Dataset records:
>> Begin

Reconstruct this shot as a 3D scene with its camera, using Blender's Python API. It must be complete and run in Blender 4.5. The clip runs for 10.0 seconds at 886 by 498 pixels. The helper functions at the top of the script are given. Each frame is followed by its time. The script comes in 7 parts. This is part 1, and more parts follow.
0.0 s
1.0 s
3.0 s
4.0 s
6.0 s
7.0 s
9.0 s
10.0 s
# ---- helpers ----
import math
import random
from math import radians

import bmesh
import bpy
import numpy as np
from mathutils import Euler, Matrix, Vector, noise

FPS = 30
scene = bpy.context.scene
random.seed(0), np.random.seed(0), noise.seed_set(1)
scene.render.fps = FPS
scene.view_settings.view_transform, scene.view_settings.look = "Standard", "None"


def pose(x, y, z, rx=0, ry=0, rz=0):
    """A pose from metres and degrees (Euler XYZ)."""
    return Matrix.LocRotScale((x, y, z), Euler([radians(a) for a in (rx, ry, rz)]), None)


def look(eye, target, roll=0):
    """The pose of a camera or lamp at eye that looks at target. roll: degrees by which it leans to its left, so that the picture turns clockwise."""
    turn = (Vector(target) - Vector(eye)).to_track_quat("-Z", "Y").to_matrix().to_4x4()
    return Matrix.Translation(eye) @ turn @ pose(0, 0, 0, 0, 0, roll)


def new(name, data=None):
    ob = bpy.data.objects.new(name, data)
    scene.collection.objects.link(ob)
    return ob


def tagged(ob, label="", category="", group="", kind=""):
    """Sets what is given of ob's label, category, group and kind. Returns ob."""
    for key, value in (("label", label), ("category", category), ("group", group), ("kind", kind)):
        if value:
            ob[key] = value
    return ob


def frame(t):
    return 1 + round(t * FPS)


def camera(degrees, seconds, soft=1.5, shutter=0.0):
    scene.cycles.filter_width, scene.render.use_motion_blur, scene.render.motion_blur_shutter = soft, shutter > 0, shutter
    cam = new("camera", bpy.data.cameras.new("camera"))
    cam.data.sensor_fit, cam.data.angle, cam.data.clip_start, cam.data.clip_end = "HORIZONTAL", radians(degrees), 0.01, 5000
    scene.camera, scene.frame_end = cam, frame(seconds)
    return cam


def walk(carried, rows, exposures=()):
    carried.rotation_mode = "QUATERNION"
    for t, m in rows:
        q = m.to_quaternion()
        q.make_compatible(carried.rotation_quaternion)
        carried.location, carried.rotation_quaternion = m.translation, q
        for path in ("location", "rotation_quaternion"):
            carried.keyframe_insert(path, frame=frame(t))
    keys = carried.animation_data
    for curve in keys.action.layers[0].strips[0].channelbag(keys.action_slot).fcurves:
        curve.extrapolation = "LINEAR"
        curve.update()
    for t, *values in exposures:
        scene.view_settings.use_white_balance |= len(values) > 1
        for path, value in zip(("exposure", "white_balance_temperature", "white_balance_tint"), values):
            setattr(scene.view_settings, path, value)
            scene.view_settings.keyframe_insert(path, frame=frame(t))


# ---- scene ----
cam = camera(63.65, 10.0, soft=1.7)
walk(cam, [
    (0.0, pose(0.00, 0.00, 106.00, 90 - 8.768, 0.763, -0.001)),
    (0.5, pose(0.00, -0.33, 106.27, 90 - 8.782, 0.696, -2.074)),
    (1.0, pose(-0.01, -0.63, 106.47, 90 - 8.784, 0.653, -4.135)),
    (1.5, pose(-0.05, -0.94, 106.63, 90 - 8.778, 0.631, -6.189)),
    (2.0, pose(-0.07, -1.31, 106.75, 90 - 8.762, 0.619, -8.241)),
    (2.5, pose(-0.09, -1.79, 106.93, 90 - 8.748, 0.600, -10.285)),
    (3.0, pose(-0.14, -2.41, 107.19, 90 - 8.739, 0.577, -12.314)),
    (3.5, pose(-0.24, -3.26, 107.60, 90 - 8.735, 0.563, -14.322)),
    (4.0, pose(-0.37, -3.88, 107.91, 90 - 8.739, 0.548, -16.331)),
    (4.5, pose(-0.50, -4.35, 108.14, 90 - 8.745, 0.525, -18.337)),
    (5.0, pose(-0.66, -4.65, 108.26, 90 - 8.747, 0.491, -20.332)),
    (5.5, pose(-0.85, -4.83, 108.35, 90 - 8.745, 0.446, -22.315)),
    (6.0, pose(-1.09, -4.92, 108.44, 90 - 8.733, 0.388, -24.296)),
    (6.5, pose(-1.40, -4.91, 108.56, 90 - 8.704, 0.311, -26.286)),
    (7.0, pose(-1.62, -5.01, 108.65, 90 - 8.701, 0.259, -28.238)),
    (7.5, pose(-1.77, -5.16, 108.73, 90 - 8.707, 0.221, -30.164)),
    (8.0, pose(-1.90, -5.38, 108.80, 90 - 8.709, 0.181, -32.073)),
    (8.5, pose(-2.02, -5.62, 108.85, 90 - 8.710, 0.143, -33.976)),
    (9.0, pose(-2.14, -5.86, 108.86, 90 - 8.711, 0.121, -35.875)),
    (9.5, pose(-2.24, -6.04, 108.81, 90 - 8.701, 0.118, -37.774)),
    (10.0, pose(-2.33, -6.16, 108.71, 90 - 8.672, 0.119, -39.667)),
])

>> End
>> Begin

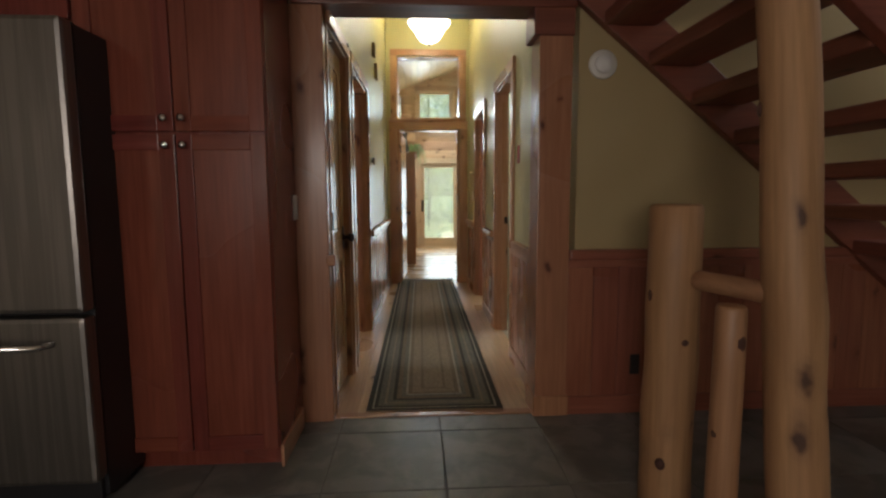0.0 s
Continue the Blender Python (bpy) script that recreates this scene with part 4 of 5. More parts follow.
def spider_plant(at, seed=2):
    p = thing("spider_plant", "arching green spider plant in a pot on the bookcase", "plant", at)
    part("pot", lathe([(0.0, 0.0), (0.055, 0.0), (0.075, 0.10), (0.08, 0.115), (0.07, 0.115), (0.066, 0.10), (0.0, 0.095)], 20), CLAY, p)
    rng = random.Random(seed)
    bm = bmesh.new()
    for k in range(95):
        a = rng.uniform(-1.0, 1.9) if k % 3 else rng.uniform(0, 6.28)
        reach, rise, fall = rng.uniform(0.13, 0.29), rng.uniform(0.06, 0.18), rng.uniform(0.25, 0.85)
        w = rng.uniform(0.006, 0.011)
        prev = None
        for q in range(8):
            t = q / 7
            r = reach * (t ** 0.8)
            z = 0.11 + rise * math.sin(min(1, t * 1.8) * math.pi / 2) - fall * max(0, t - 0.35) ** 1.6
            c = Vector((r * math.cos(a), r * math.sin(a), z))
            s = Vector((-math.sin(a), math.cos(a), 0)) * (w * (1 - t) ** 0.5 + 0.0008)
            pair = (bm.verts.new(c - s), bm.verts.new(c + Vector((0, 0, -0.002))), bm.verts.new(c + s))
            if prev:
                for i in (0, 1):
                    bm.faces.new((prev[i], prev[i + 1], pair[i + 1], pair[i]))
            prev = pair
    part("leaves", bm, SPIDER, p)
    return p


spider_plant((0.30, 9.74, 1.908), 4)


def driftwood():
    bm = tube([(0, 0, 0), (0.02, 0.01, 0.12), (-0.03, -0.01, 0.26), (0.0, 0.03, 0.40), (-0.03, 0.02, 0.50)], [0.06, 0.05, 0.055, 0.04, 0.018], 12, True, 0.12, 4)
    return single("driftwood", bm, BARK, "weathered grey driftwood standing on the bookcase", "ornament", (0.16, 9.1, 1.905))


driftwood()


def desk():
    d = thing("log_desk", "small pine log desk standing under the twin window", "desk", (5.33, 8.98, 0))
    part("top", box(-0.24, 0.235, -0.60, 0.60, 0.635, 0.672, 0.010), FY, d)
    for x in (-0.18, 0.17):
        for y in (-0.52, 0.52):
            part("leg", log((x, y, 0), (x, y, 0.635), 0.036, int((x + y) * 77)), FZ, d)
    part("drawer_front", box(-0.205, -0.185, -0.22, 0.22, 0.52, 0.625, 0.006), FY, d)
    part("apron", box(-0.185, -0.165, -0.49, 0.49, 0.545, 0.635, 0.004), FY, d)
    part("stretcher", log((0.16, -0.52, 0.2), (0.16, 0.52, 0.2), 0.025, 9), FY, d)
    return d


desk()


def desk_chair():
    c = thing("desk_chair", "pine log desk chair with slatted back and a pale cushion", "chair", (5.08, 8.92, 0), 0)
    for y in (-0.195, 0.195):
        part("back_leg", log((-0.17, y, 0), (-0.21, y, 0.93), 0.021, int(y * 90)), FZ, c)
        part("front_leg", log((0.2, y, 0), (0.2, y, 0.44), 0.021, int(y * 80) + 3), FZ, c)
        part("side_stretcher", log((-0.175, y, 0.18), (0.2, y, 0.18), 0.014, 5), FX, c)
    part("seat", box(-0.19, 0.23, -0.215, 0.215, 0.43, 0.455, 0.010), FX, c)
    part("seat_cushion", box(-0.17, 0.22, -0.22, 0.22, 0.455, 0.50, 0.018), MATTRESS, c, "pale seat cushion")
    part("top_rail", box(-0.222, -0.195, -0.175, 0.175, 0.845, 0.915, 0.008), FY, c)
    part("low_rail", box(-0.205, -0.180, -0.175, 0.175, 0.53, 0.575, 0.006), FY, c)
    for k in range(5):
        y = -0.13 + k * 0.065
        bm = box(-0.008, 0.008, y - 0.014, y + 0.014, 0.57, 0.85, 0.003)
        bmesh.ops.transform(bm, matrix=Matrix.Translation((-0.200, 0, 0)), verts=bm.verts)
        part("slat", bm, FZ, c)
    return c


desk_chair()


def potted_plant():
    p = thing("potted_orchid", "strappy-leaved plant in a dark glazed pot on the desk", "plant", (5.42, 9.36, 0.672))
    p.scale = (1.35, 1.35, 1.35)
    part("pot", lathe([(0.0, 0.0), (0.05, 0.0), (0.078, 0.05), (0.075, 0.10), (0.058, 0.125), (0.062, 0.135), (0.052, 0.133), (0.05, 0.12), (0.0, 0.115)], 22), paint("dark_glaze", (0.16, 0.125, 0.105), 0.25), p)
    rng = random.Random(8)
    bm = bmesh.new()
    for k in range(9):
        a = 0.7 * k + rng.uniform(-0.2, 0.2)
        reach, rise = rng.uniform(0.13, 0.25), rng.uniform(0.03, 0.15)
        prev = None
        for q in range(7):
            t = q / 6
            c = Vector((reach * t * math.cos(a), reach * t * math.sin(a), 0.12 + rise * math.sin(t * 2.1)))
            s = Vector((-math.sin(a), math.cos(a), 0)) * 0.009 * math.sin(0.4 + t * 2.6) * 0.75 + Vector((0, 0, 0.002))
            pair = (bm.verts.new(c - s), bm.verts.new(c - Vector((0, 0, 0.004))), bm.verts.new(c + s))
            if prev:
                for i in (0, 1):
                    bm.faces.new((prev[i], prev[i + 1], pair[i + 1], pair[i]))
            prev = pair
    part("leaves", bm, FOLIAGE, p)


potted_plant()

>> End

> _Task requirements_: Of the entries above, repeat exactly the lines from the line with "Reconstruct this shot" through the line with "import bmesh", both of them included.

> _Expected answer_:
Reconstruct this shot as a 3D scene with its camera, using Blender's Python API. It must be complete and run in Blender 4.5. The clip runs for 10.0 seconds at 886 by 498 pixels. The helper functions at the top of the script are given. Each frame is followed by its time. The script comes in 7 parts. This is part 1, and more parts follow.
0.0 s
1.0 s
3.0 s
4.0 s
6.0 s
7.0 s
9.0 s
10.0 s
# ---- helpers ----
import math
import random
from math import radians

import bmesh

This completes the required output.